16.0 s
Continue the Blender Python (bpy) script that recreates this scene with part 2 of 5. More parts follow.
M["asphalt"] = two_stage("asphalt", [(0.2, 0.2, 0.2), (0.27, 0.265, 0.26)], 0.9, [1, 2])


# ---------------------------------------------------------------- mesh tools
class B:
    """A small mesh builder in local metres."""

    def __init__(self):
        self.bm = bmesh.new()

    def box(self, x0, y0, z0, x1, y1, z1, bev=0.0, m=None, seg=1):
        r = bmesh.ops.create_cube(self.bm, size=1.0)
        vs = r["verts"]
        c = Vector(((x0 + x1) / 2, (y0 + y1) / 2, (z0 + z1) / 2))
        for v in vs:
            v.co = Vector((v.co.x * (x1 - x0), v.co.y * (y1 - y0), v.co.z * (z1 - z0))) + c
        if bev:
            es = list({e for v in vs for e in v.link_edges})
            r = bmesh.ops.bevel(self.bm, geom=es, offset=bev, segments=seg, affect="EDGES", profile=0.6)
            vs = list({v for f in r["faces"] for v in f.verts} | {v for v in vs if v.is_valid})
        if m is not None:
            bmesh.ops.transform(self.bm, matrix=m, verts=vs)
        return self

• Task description
From the listing above, extract every line exactly as it stands.

• Correct response
16.0 s
Continue the Blender Python (bpy) script that recreates this scene with part 2 of 5. More parts follow.
M["asphalt"] = two_stage("asphalt", [(0.2, 0.2, 0.2), (0.27, 0.265, 0.26)], 0.9, [1, 2])


# ---------------------------------------------------------------- mesh tools
class B:
    """A small mesh builder in local metres."""

    def __init__(self):
        self.bm = bmesh.new()

    def box(self, x0, y0, z0, x1, y1, z1, bev=0.0, m=None, seg=1):
        r = bmesh.ops.create_cube(self.bm, size=1.0)
        vs = r["verts"]
        c = Vector(((x0 + x1) / 2, (y0 + y1) / 2, (z0 + z1) / 2))
        for v in vs:
            v.co = Vector((v.co.x * (x1 - x0), v.co.y * (y1 - y0), v.co.z * (z1 - z0))) + c
        if bev:
            es = list({e for v in vs for e in v.link_edges})
            r = bmesh.ops.bevel(self.bm, geom=es, offset=bev, segments=seg, affect="EDGES", profile=0.6)
            vs = list({v for f in r["faces"] for v in f.verts} | {v for v in vs if v.is_valid})
        if m is not None:
            bmesh.ops.transform(self.bm, matrix=m, verts=vs)
        return self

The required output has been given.